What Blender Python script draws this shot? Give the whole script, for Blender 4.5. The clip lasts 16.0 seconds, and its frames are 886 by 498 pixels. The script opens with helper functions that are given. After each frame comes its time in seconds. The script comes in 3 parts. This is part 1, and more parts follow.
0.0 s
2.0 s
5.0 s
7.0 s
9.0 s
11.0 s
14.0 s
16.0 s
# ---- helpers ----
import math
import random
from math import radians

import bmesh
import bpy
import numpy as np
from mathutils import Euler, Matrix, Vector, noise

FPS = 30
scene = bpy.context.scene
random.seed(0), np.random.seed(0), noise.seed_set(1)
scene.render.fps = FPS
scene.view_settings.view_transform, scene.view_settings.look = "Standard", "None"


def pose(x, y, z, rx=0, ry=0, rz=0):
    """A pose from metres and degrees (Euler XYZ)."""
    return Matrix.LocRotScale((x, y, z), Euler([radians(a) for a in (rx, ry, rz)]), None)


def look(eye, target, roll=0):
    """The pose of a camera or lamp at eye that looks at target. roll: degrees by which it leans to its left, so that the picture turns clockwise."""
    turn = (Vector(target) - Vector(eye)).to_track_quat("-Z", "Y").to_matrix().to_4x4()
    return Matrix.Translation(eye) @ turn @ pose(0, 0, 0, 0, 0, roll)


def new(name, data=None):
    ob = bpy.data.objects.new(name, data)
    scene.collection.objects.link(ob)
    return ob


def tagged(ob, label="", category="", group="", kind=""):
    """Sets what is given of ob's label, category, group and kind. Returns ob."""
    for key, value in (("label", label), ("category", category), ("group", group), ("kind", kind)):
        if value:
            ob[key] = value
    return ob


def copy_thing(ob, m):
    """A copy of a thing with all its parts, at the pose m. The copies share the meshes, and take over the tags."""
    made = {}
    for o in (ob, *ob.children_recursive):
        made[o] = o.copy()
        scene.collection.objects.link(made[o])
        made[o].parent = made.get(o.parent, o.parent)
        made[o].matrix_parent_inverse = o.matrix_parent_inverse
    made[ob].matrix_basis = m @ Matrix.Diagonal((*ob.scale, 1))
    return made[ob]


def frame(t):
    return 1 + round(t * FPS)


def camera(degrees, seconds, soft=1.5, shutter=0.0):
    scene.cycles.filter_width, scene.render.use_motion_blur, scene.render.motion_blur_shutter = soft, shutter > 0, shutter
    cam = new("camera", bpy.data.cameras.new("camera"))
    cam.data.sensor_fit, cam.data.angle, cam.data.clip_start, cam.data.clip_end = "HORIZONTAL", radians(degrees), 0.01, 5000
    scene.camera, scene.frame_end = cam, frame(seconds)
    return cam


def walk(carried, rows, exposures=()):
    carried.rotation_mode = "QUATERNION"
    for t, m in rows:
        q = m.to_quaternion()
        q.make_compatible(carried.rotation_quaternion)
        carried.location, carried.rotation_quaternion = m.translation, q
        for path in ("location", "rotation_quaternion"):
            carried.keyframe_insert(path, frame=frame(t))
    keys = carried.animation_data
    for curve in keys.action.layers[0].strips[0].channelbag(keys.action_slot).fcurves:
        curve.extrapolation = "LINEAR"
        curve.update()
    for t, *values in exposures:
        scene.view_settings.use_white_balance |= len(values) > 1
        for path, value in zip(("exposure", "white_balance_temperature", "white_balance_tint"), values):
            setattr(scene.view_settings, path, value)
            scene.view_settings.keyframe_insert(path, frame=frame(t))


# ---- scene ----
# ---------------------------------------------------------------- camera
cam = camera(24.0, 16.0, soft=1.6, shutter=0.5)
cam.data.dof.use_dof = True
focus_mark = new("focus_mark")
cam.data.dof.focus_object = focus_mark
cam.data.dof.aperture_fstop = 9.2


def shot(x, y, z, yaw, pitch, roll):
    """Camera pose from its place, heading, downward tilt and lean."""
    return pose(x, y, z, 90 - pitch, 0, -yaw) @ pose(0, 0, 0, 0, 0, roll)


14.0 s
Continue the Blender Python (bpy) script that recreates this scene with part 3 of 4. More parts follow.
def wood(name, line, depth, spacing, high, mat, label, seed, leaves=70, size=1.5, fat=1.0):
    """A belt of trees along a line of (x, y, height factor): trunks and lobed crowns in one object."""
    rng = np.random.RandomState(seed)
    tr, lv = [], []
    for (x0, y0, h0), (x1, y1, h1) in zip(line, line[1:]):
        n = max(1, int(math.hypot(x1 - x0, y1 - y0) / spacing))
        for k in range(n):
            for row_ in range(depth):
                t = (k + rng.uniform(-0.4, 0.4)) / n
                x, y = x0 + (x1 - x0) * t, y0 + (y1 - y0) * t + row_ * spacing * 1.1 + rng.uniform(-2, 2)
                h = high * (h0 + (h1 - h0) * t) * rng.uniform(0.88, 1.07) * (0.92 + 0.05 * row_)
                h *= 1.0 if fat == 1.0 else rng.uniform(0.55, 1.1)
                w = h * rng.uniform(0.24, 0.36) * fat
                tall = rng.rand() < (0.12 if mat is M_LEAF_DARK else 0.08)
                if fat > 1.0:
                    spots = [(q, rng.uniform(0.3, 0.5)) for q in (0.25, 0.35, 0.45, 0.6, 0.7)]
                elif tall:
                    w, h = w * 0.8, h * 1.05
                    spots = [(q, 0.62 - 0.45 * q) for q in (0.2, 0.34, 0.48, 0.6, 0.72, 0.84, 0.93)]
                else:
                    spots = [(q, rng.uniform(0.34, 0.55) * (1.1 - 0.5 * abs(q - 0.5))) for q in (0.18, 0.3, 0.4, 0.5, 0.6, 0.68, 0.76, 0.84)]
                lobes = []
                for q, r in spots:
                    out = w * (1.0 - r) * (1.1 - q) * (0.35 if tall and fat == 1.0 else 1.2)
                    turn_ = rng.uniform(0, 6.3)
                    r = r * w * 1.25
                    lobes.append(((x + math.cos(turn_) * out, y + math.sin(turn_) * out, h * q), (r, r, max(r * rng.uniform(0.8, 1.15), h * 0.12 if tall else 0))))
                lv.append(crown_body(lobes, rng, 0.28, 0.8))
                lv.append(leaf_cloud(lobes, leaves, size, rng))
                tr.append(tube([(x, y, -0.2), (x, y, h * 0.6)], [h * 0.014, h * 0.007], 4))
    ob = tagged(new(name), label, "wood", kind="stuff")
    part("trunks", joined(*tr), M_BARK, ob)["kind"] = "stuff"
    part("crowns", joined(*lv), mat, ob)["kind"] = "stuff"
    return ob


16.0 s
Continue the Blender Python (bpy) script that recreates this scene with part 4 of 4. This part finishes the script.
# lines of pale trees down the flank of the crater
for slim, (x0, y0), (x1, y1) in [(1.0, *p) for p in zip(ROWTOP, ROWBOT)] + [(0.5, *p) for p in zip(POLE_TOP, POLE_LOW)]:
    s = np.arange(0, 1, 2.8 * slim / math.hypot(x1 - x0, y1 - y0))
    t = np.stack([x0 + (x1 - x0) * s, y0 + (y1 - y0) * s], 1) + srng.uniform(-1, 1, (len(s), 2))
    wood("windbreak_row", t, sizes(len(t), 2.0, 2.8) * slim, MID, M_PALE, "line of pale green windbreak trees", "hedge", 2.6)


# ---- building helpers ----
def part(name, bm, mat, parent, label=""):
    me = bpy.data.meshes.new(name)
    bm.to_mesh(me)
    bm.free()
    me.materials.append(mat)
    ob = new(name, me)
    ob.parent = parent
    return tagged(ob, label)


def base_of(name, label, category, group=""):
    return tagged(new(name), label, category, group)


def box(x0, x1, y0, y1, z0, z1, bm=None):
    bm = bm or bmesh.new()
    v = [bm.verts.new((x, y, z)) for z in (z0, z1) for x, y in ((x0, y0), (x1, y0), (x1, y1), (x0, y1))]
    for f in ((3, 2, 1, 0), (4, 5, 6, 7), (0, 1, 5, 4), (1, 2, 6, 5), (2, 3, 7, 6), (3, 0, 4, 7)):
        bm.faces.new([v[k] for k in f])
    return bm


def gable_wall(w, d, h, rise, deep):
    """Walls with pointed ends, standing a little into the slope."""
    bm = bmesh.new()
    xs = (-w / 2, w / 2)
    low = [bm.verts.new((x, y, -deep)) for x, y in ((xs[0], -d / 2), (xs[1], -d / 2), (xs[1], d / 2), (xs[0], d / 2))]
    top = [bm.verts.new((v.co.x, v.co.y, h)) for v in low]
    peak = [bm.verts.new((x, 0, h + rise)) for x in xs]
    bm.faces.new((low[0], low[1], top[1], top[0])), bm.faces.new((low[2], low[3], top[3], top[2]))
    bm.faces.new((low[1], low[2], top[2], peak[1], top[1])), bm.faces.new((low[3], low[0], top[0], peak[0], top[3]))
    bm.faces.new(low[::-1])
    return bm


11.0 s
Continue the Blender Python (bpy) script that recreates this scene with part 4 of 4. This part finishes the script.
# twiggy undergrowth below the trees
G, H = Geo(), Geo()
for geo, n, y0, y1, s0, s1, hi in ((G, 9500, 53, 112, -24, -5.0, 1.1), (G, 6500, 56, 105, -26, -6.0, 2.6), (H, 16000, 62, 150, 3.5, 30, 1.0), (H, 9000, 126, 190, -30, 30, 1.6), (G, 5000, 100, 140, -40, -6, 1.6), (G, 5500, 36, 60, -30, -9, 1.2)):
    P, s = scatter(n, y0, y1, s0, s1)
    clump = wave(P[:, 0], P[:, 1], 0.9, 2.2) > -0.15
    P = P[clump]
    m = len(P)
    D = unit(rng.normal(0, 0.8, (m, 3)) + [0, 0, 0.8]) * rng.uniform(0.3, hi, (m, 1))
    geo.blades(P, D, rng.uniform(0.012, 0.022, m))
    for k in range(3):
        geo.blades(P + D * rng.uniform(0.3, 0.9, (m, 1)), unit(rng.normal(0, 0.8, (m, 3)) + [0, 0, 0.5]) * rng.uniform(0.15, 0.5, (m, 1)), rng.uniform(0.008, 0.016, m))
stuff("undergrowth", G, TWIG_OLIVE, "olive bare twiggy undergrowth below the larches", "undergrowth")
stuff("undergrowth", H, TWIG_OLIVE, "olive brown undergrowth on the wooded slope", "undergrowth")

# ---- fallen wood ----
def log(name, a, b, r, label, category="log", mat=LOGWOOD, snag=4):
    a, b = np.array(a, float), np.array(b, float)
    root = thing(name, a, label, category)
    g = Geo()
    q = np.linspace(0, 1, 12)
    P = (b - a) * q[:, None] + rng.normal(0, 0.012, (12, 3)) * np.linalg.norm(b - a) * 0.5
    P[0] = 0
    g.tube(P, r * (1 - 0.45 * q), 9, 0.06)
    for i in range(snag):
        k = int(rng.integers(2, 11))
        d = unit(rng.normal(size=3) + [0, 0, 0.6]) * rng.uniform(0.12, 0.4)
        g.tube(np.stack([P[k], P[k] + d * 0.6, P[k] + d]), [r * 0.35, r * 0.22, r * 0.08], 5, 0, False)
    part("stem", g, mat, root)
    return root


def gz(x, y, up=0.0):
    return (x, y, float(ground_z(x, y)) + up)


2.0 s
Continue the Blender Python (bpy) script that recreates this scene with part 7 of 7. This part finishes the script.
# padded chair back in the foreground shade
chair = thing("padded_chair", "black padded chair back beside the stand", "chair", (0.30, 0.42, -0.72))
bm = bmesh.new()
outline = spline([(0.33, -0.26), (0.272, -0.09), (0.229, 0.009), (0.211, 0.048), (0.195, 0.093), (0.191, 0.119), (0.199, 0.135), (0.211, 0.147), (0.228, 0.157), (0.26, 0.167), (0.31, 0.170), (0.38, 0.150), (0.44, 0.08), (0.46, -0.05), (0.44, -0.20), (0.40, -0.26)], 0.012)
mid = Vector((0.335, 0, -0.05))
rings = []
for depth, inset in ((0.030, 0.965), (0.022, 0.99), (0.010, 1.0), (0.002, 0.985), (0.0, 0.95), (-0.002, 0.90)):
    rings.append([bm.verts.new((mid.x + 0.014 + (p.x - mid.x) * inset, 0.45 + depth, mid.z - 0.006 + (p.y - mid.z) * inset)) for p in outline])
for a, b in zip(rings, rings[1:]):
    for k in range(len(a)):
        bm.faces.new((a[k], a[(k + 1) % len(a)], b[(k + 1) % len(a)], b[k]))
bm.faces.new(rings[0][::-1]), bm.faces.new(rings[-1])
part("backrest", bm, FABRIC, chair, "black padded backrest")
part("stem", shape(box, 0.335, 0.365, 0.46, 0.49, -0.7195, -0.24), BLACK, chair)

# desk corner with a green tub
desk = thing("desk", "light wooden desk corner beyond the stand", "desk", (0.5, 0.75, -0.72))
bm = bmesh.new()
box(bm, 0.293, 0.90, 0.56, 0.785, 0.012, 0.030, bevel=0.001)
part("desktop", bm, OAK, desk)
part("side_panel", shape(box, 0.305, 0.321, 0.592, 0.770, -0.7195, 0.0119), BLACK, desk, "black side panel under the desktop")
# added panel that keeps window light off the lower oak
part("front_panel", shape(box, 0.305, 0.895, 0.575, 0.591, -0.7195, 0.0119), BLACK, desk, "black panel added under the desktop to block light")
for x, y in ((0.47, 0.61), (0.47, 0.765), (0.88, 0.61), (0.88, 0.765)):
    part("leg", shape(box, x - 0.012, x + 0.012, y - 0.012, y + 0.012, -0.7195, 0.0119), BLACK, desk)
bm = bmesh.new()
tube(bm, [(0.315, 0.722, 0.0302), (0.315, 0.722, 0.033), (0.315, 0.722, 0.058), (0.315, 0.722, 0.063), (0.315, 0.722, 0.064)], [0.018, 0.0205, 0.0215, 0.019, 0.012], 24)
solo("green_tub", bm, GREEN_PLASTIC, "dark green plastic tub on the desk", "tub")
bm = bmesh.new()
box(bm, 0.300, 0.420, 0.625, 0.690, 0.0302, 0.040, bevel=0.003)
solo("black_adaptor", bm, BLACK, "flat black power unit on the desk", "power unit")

## WRITTEN TASK
Give back, word for word, only the lines above from the line holding "random.seed(0), np.random.seed(0), noise.seed_set(1)" to the line holding "of a camera", both included.

## WRITTEN RESPONSE
random.seed(0), np.random.seed(0), noise.seed_set(1)
scene.render.fps = FPS
scene.view_settings.view_transform, scene.view_settings.look = "Standard", "None"


def pose(x, y, z, rx=0, ry=0, rz=0):
    """A pose from metres and degrees (Euler XYZ)."""
    return Matrix.LocRotScale((x, y, z), Euler([radians(a) for a in (rx, ry, rz)]), None)


def look(eye, target, roll=0):
    """The pose of a camera or lamp at eye that looks at target. roll: degrees by which it leans to its left, so that the picture turns clockwise."""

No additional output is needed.